NOTE: yes, I’m getting around to this 2 weeks after the fact. I have long-lived drafts, okay?
The EFF being who they are, issued an article alerting us to this state of events and how to ameliorate it, by deleting our web history. However, looking over it, I noticed that this is a ton of data. These records go all the way back to 2005; in other words, it’s a treasure trove of personal data. And you ought to know that I’m somewhat obsessed about personal metrics, and I’m not going to just straight-up delete perfectly good data if I can’t get my hands on it.
The problem is that Google didn’t offer a nice way to download the data: there’s an RSS feed, but that means stepping through an RSS feed manually, since I couldn’t just generate a feed with 29k searches in it: instead, I had to step through by 1000 items, and who would download 30 xml files? Obviously, this was a job for lazy-in-some-ways programmer.
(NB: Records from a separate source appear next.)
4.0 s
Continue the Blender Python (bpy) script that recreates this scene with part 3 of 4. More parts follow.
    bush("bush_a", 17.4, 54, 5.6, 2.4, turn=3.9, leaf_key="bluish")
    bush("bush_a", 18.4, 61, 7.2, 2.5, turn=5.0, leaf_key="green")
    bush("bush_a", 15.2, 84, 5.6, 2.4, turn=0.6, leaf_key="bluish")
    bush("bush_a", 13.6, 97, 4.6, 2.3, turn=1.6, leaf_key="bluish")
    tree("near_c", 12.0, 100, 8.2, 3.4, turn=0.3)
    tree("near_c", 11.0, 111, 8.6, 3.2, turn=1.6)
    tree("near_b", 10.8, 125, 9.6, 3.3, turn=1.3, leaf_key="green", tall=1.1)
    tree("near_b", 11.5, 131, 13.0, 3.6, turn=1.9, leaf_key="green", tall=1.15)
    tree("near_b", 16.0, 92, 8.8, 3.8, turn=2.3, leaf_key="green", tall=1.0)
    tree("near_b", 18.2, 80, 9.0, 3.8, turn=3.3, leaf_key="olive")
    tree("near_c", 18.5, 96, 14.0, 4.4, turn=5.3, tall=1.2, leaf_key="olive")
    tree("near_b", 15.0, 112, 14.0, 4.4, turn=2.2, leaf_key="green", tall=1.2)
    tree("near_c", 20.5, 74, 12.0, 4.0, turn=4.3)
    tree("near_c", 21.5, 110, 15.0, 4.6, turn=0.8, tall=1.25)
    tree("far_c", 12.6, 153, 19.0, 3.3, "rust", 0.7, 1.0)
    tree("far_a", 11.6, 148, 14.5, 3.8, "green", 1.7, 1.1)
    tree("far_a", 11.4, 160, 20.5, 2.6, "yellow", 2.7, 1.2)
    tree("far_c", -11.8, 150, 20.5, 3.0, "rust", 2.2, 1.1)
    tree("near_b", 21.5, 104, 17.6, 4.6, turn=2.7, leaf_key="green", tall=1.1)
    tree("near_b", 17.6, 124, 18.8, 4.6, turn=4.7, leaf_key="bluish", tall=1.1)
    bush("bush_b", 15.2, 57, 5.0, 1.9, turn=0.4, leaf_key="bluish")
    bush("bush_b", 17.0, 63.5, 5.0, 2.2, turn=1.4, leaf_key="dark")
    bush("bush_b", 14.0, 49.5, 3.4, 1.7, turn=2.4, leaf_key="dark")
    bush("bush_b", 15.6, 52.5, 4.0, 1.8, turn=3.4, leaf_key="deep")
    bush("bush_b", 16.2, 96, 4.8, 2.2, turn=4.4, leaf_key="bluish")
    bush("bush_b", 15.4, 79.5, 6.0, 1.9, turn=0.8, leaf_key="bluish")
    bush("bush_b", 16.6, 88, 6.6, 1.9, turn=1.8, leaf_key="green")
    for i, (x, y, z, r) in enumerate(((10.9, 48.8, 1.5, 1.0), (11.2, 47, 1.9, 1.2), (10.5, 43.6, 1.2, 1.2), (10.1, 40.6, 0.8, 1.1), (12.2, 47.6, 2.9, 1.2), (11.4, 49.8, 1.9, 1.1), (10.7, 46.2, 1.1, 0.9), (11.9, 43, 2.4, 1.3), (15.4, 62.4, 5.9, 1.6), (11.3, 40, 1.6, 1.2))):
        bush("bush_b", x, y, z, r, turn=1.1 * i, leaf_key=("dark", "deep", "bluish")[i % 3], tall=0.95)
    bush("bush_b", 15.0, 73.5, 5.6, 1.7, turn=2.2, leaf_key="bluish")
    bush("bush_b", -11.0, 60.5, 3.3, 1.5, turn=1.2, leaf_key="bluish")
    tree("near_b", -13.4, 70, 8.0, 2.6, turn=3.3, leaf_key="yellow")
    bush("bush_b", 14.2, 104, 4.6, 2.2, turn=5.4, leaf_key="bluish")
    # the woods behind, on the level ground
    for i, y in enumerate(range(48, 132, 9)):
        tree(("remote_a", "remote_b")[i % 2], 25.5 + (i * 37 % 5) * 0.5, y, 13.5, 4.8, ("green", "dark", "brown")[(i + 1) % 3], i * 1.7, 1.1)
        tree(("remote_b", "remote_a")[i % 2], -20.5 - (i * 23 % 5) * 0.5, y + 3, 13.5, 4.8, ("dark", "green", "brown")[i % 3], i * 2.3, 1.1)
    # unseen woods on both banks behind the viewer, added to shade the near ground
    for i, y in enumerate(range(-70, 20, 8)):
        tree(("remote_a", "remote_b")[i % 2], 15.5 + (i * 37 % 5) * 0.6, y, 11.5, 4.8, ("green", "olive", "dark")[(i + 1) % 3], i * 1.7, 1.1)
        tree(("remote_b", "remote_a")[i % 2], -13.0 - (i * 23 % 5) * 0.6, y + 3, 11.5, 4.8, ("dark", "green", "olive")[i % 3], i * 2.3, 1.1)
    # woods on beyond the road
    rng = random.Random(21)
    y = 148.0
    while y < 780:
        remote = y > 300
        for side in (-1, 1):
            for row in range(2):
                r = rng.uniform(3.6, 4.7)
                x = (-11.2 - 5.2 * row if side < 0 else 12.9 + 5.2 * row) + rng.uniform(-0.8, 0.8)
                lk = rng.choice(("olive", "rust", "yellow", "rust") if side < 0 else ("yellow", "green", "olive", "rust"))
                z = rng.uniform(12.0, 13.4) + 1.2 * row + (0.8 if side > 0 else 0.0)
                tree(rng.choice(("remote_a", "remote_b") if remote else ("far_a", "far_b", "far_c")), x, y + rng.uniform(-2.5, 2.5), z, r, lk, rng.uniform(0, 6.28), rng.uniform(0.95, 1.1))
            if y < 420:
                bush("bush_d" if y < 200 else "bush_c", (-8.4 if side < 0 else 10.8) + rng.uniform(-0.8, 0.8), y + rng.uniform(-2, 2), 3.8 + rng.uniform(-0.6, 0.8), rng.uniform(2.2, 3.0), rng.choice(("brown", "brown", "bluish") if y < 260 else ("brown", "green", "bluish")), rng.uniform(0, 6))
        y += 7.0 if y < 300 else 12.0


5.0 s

After reading up on it, though, it still seemed feasible, and I spun up a git repo and started writing a Chrome extension. Then, I ran into a small snag: how should I make sure I don’t download and save more files than needed? So I tried to see if asking for an RSS feed too far into the past would just pass back a 404. Instead, I found that Google had somehow squashed my 29k searches into 5 XML files, instead of 30.
However, it might have balanced out to the best: I learned how to work basic Chromium extensions, and I also got my data down, safe and sound. I suppose there’s a moral in here somewhere… oh! In the title! Check your assumptions, fail fast, etc etc.
Methinks I have to work on my fable telling.